Closes the loop from closed deals back to positioning, competitive, and CS. Win/loss without continuous synthesis stays ad hoc; the signal is in the deals, the gap is in the loop. This playbook standardizes the loop.
Source synthesis: Bob Moesta (JTBD switch interview, JTBD interviews surface the customer's actual language and the switch trigger); Dunford (sales detects positioning failure first, The sales team detects positioning failure months before the dashboard does); the structural insight that "no decision" is the real competitor (40–60% of B2B buyers say "no decision", your real competitor is the status quo).
When to use
- Continuous monthly cadence on closed-lost.
- Quarterly synthesis pass.
- After any pricing change or competitive entrant.
- Before a positioning or battlecard refresh.
The loop
Closed-lost deal → call-intel deep dive (if AE call recorded)
→ closed-lost interview (5–7 question script)
→ theme extraction
→ positioning-drift signal (if patterns diverge from ICP / pillar)
→ battlecard insight (if competitive loss)
→ objection-library update
Closed-won deal → pattern match against best-deal cohort
→ narrative reinforcement signal
→ case-study candidate flag (if allowed-claims fit)
Closed-lost interview question bank
Keep to 7 max, one primary per theme:
- Timing. What was happening in your business when you started looking?
- Trigger. What made you start evaluating solutions at that moment?
- Alternatives. Who else did you look at? What was the short list?
- Decision drivers. What were the 2–3 things that mattered most?
- Vendor comparison. What did the vendor you chose do better than us?
- Our gap. Where did we fall short, price, capability, team fit, confidence?
- Would reopen? What would we need to show you to get back in the conversation?
Theme extraction (monthly)
Cluster closed-lost reasons into six gap types:
- Positioning gap. Prospects thought we were X; we are Y. Feeds positioning.
- Capability gap. Genuinely lacks feature. Feeds product.
- Competitive gap. Competitor positioned a capability we have but we didn't communicate. Feeds battlecards.
- Price gap. Genuine value-price mismatch. Feeds pricing.
- Trust/brand gap. Confidence issue. Feeds content + social.
- Team-fit gap. Hiring/timing. Not addressable via PMM.
Closed-won pattern match
Pattern-match every won deal against the best-deal cohort. Surface narrative reinforcement signals. Flag case-study candidates that fit allowed-claims rules.
Outputs
themes.md, top 5 lost-reason themes with supporting transcripts.won-patterns.md, top 3 won-reason patterns with supporting transcripts.- Per-theme signals emitted to positioning, battlecard, objection library.
- Case-study candidate list.
Non-goals
- Customer surveys. Too many caveats. Interviews only.
- Calling every lost deal.
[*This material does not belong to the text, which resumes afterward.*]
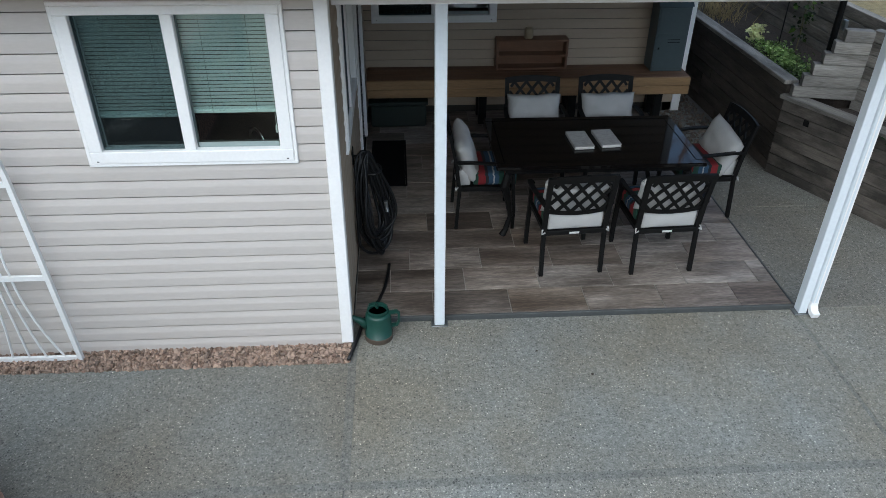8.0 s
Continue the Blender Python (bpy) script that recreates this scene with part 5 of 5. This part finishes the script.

Capacity-bound, sample smartly, weight by ARR.
- Public case studies without written customer approval.
Quality gates
- Every closed-lost deal in scope has a written disposition reason; interviews on a weighted sample.
- Theme extraction monthly, not ad hoc.
- Drift between themes and current positioning surfaced explicitly.
- Battlecard updates traced to specific lost deals.
- No invented quotes, every quote in themes file traces to a recorded interview or call.
Common failure modes
- CRM disposition codes treated as the answer. Codes tell you who; interviews tell you why.
- One-shot win/loss audits that never recur. Themes only matter if they update positioning.
- Surveying instead of interviewing. Surveys average out the signal.
- Sampling skewed to closed-lost only. Closed-won patterns are equally informative.
- "No-decision" deals excluded from analysis. The real competitor is often inertia.
- Themes generated but not propagated, battlecards and positioning not updated.
- Public case studies pulled from unapproved transcripts.